**WHAT NEEDS TO BE DONE**
Transcribe all of the material below word for word and leave out its pictures.

**DATASET CONTENT**
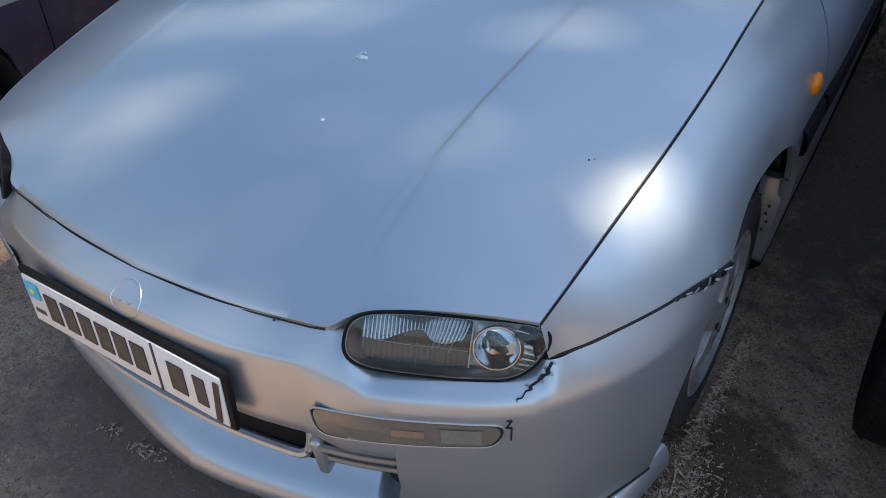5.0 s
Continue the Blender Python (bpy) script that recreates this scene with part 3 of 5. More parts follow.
for side in (1, -1):
    lamp(side)
    # turn lamp set into the bumper
    loop = [(0.379, 0.574), (0.384, 0.583), (0.40, 0.585), (0.50, 0.585), (0.60, 0.584), (0.636, 0.582), (0.646, 0.572), (0.645, 0.556), (0.632, 0.537), (0.60, 0.533), (0.50, 0.529), (0.41, 0.525), (0.39, 0.530), (0.382, 0.545)]
    ny = table([p.x for p in NOSE[::12]], [p.y for p in NOSE[::12]])
    L = through_points([(x, 0, z) for x, z in loop], 64, closed=True)
    c = Vector((0.512, 0, 0.556))

    def rim(f, push):
        res = []
        for p in L:
            q = Vector((c.x + (p.x - c.x) * (1 - (1 - f) * 0.4), 0, c.z + (p.z - c.z) * f))
            res.append(Vector((q.x + 0.4 * push, ny(q.x) - push, q.z)))
        return res
    tl = part("turn_lamp", mirrored(grid([rim(1.03, -0.002), rim(1.0, 0.0004), rim(0.965, 0.0006), rim(0.93, -0.0008)], closed=True), side), DARK, bumper, "dusty clear turn lamp in the bumper")
    part("turn_lens", mirrored(grid([rim(f, 0.0002 + 0.0022 * (1 - f)) for f in (0.945, 0.7, 0.4, 0.1, 0.0)], closed=True), side), SMOKE_LENS, tl, "dull grey turn lamp lens")
    def face_strip(x0, x1, z0, z1, push):
        return facing(mirrored(sheet(lambda u, v: Vector((lerp(x0, x1, u), ny(lerp(x0, x1, u)) - push, lerp(z0, z1, v))), 8, 2), side), (0, -1, 0))
    # orange patch on the lens face stands in for the bulb's reflection
    part("bulb_reflection", face_strip(0.500, 0.546, 0.551, 0.566, 0.0032), AMBER_PALE, tl, "faint orange bulb reflection painted on the lens")
    part("lens_step", face_strip(0.568, 0.622, 0.543, 0.574, 0.0034), LENS_STEP, tl)
    rim_line = [p + Vector((0.0010, -0.0008, 0)) for p in rim(1.035, -0.0014)]
    part("turn_rim", mirrored(tube(rim_line + [rim_line[0]], 0.0018, 8, 120), side), SILVER, tl, "painted rim moulded round the turn lamp")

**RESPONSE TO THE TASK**
5.0 s
Continue the Blender Python (bpy) script that recreates this scene with part 3 of 5. More parts follow.
for side in (1, -1):
    lamp(side)
    # turn lamp set into the bumper
    loop = [(0.379, 0.574), (0.384, 0.583), (0.40, 0.585), (0.50, 0.585), (0.60, 0.584), (0.636, 0.582), (0.646, 0.572), (0.645, 0.556), (0.632, 0.537), (0.60, 0.533), (0.50, 0.529), (0.41, 0.525), (0.39, 0.530), (0.382, 0.545)]
    ny = table([p.x for p in NOSE[::12]], [p.y for p in NOSE[::12]])
    L = through_points([(x, 0, z) for x, z in loop], 64, closed=True)
    c = Vector((0.512, 0, 0.556))

    def rim(f, push):
        res = []
        for p in L:
            q = Vector((c.x + (p.x - c.x) * (1 - (1 - f) * 0.4), 0, c.z + (p.z - c.z) * f))
            res.append(Vector((q.x + 0.4 * push, ny(q.x) - push, q.z)))
        return res
    tl = part("turn_lamp", mirrored(grid([rim(1.03, -0.002), rim(1.0, 0.0004), rim(0.965, 0.0006), rim(0.93, -0.0008)], closed=True), side), DARK, bumper, "dusty clear turn lamp in the bumper")
    part("turn_lens", mirrored(grid([rim(f, 0.0002 + 0.0022 * (1 - f)) for f in (0.945, 0.7, 0.4, 0.1, 0.0)], closed=True), side), SMOKE_LENS, tl, "dull grey turn lamp lens")
    def face_strip(x0, x1, z0, z1, push):
        return facing(mirrored(sheet(lambda u, v: Vector((lerp(x0, x1, u), ny(lerp(x0, x1, u)) - push, lerp(z0, z1, v))), 8, 2), side), (0, -1, 0))
    # orange patch on the lens face stands in for the bulb's reflection
    part("bulb_reflection", face_strip(0.500, 0.546, 0.551, 0.566, 0.0032), AMBER_PALE, tl, "faint orange bulb reflection painted on the lens")
    part("lens_step", face_strip(0.568, 0.622, 0.543, 0.574, 0.0034), LENS_STEP, tl)
    rim_line = [p + Vector((0.0010, -0.0008, 0)) for p in rim(1.035, -0.0014)]
    part("turn_rim", mirrored(tube(rim_line + [rim_line[0]], 0.0018, 8, 120), side), SILVER, tl, "painted rim moulded round the turn lamp")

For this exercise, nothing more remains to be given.